The expression in parentheses on the LHS of Eq. $\left(8\right)$ was apparently obtained by substituting $m^*$ for $m$ and setting $L=1$ (p108) in the bracketed expression of Eq. $\left(7\right)$:

If we set the length $l_i\!=\!1$ we have the number of unit cells per cm of length, a quantity frequently used in what follows.

Using instead the unbracketed expression of Eq. $\left(7\right)$, transformed as in Eyring, with Eqs. $\left(8\right)$ and $\left(9\right)$ gives:

$$ {1\over\hbar}\sqrt{m^*k_\mathrm{B}T\over 2\pi}\cdot{\overline{p}\over m^*} = {1\over\hbar}\sqrt{m^*k_\mathrm{B}T\over 2\pi}\cdot{k_\mathrm{B}T \over \sqrt{2\pi m^* k_\mathrm{B}T}} = {k_\mathrm{B}T \over 2\pi\hbar} \tag{10} $$

Thus, the result of Eq. $\left(10\right)$ is numerically equal to the prefactor reported by Eyring.
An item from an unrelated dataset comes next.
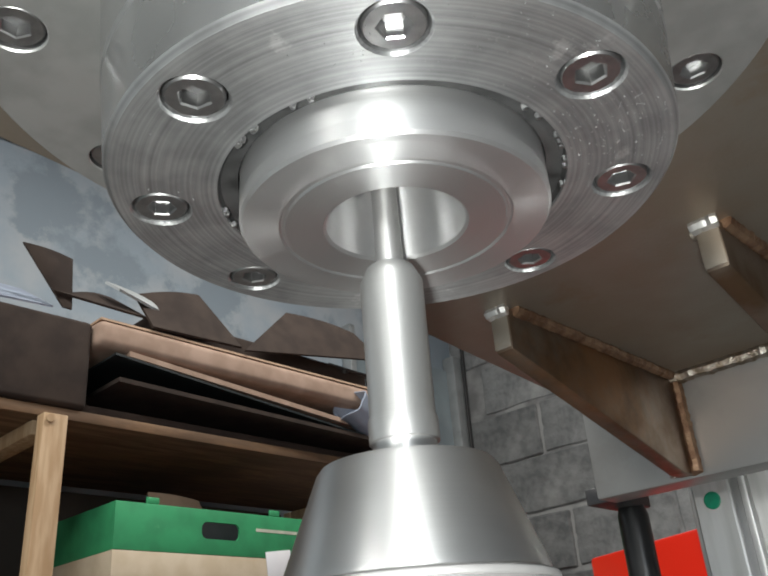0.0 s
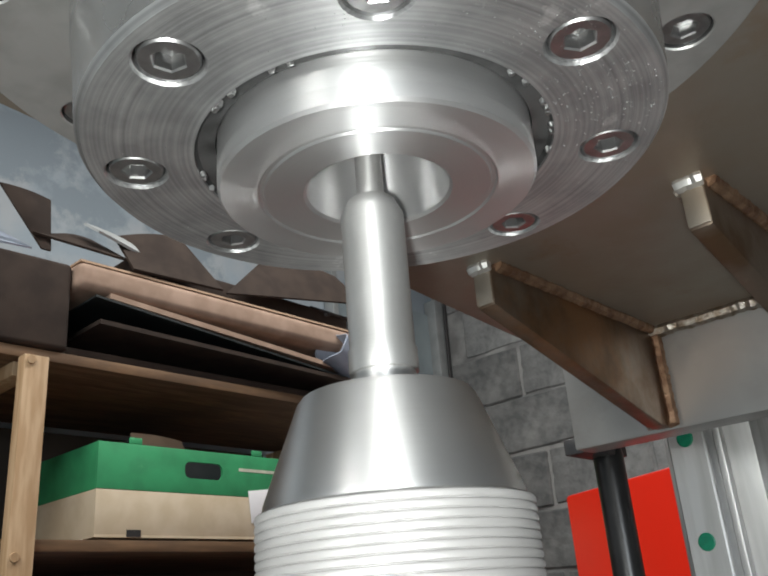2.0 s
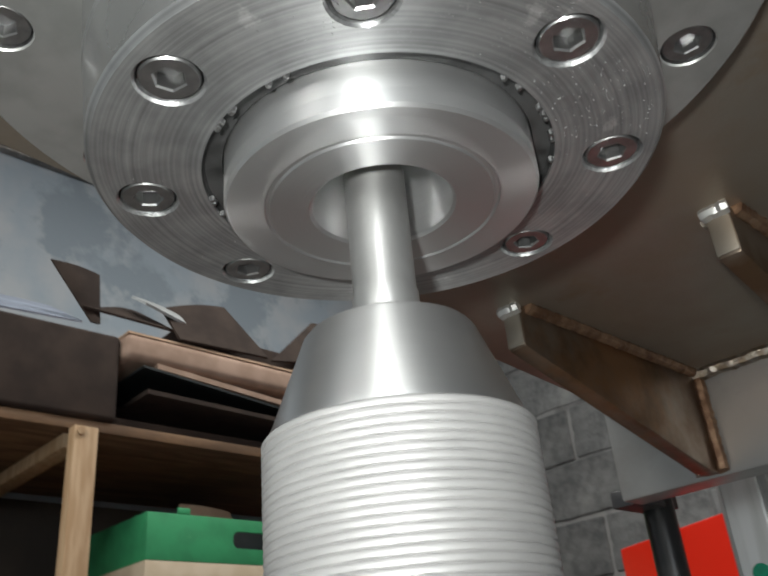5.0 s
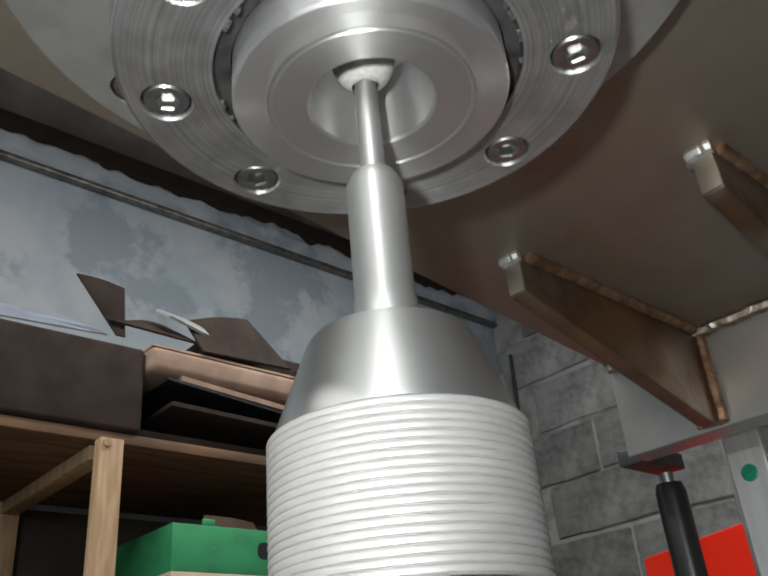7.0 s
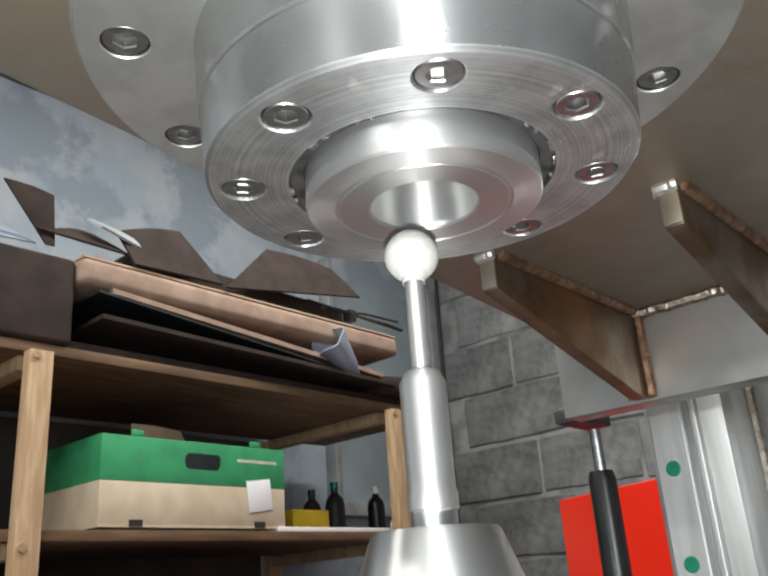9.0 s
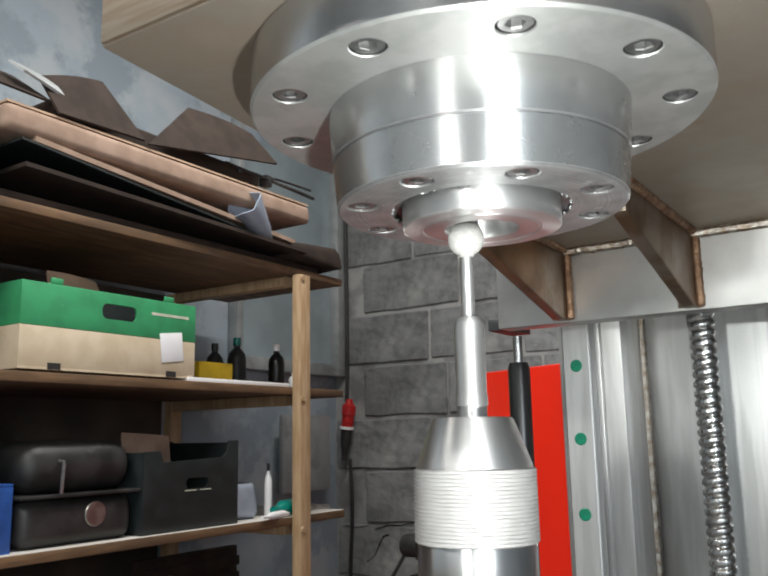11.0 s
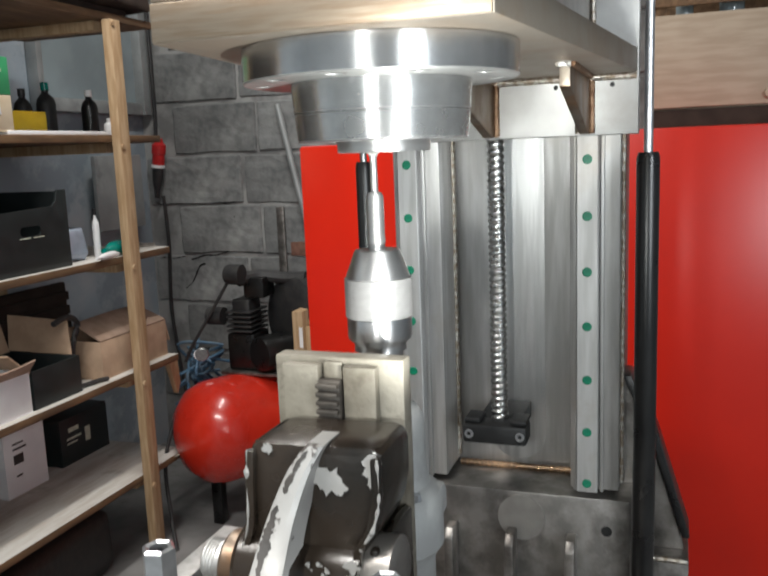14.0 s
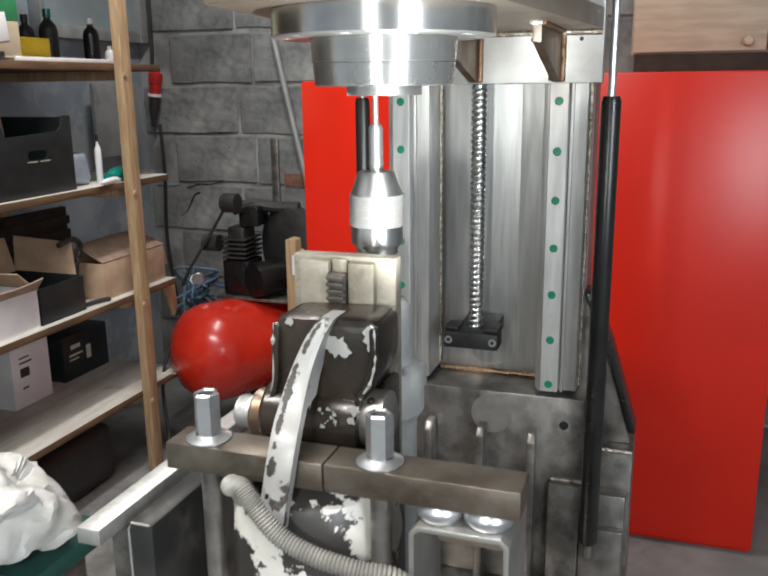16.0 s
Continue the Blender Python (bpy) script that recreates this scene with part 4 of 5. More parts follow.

So, happily (and unsurprisingly!), none of the work performed with it in the last eight decades needs to be revisited. However, the cycles units discrepancy in Eyring's version arises because, as noted above, the factor of $2\pi$ appearing in the denominator of Eq. $\left(10\right)$ is a consequence of differentiation of the trigonometric translational wavefunction $\Psi_n$ underpinning the prefactor derivation, and not present as a conversion factor of $2\pi\ \mathrm{rad}\over\mathrm{cyc}$.

Answer 3

In the derivation of the Eyring equation (EE) quoted above by Ivo Filot, substitute consistently $\nu$ by $\omega = 2\pi\nu$ and $h$ by $\hbar$ wherever these two quantities appear. This will do no harm to the entire reasoning, but in the final equation the prefactor would be $$\frac{k_{b}T}{\hbar}$$ and $k$ would be expressed in $rad/s^{-1}$, as it should be. I dare to claim that this would be the correct answer to the problem. I do not have enough courage to submit such a note to a peer-reviewed chemical journal indexed by ISI.